The 27-year-old Gray entered the league as an undrafted free agent from Cincinnati in 2018, and spent time with Atlanta and Baltimore along with a stint in The Spring League in 2021 and the USFL in 2022.

The 6-foot, 192-pound Gray has never played in an NFL regular-season game but played eight games for Philadelphia in the USFL this spring, with 25 catches for 210 yards and two touchdowns. In the USFL championship game, Gray caught five passes for 46 yards and a score.

Baker initially signed with the Chiefs practice squad in November 2020 after the Giants waived him. The former first-round pick played in 10 regular-season games for the Chiefs the past two seasons with starts.

What’s next?

The Chiefs have three practices this week before heading to Chicago for their first preseason game against the Bears on Saturday. The team will hold workouts on Monday, Tuesday and Thursday mornings starting at 9:15 a.m.

Monday and Tuesday’s practice sessions will likely be larger sessions running about two hours heavy on individual drills, 7-on-7 and team periods.
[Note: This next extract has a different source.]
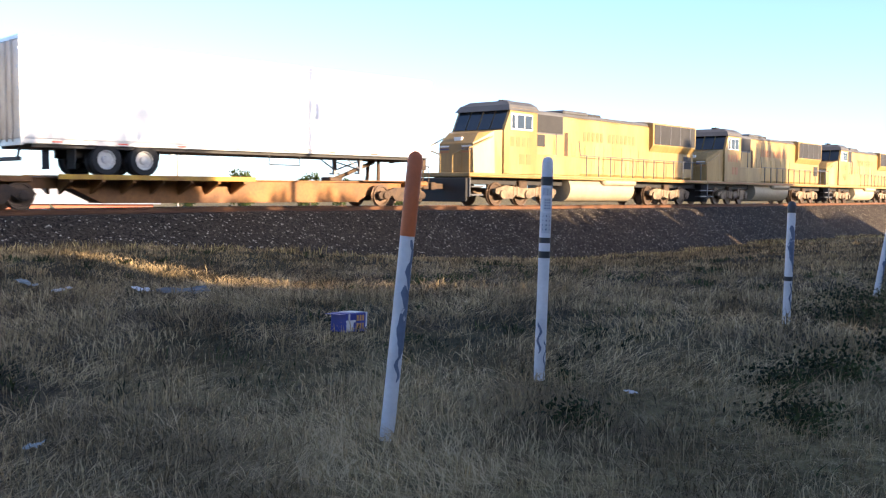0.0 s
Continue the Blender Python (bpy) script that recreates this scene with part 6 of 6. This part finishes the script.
# ---- marker posts ----
def marker_post(x, y, hgt, lean_x, lean_y, cap, bands, sprayed, decals):
    ob = thing("marker_post", "white utility marker post with " + ("orange cap and grey spray paint" if cap is M_PORNG else "dark cap and spray paint" if cap is M_BMARK else "black bands and stickers"), "marker post", "utility marker posts", pose(x, y, gz(x, y) - 0.03, lean_y, lean_x, 0))
    r = 0.045
    cap_h = 0.52 if cap is M_PORNG else (0.13 if cap is M_BMARK else 0.09)
    part("pole", MB().lathe(((-0.2, r), (hgt - cap_h, r)), axis="z", n=20), M_PVC, ob, "", True)
    dome = ((hgt - cap_h, r * 1.06), (hgt - 0.05, r * 1.06), (hgt - 0.018, r * 0.82), (hgt, r * 0.3)) if cap_h > 0.1 else ((hgt - cap_h, r), (hgt - 0.05, r), (hgt - 0.015, r * 0.78), (hgt, r * 0.25))
    part("cap", MB().lathe(dome, axis="z", n=20), cap, ob, "", True)
    for z0, z1 in bands:
        part("band", MB().lathe(((z0, r + 0.0025), (z1, r + 0.0025)), axis="z", n=20), M_BMARK, ob, "black band", True)
    rr = random.Random(int(x * 100))
    for z0, z1, a0, a1 in decals:
        v, f = [], []
        for z in (z0, z1):
            for k in range(6):
                a = radians(a0 + (a1 - a0) * k / 5)
                v.append(((r + 0.002) * math.cos(a), (r + 0.002) * math.sin(a), z))
        part("sticker", MB().add(v, [(k, k + 1, k + 7, k + 6) for k in range(5)]), M_DECAL, ob, "faded sticker")
        for q in range(4):
            zz = z0 + (z1 - z0) * (0.15 + 0.22 * q)
            v = [((r + 0.003) * math.cos(radians(a)), (r + 0.003) * math.sin(radians(a)), zz + dz) for dz in (0, (z1 - z0) * 0.08) for a in (a0 + 12, (a0 + a1) / 2, a1 - 12)]
            part("printed_line", MB().add(v, [(0, 1, 4, 3), (1, 2, 5, 4)]), M_SPRAY, ob)
    for z0, z1, a, w in sprayed:
        v, f, n = [], [], 10
        for k in range(n + 1):
            z = z0 + (z1 - z0) * k / n
            ww = w * (0.4 + rr.uniform(0.2, 0.8)) * (1 if 0 < k < n else 0.3)
            for e in (-1, -0.3, 0.3, 1):
                an = radians(a + 18 * math.sin(k * 1.1) + e * ww)
                v.append(((r + 0.0018) * math.cos(an), (r + 0.0018) * math.sin(an), z))
        f = [(4 * k + j, 4 * k + j + 1, 4 * k + 5 + j, 4 * k + 4 + j) for k in range(n) for j in range(3)]
        part("spray_mark", MB().add(v, f), M_SPRAY, ob, "blue-grey spray paint")
    return ob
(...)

Thursday before a game is normally a 10-10-10 practice running about 90 minutes where the No. 1 offense and defense go against the No. 2 squads in a brisk practice but with no pads and not at full speed.

The forecast calls for a slight chance of rain during each practice day. The team will normally stay on the field during rain showers but if there is lighting in the area the practice will move indoors. Indoor practices are closed to the public.

Tickets for Tuesday’s practice are sold out but tickets for Monday and Thursday remain available. Tickets are free but must be reserved on the club’s website. The university also collects a $5 parking fee per vehicle.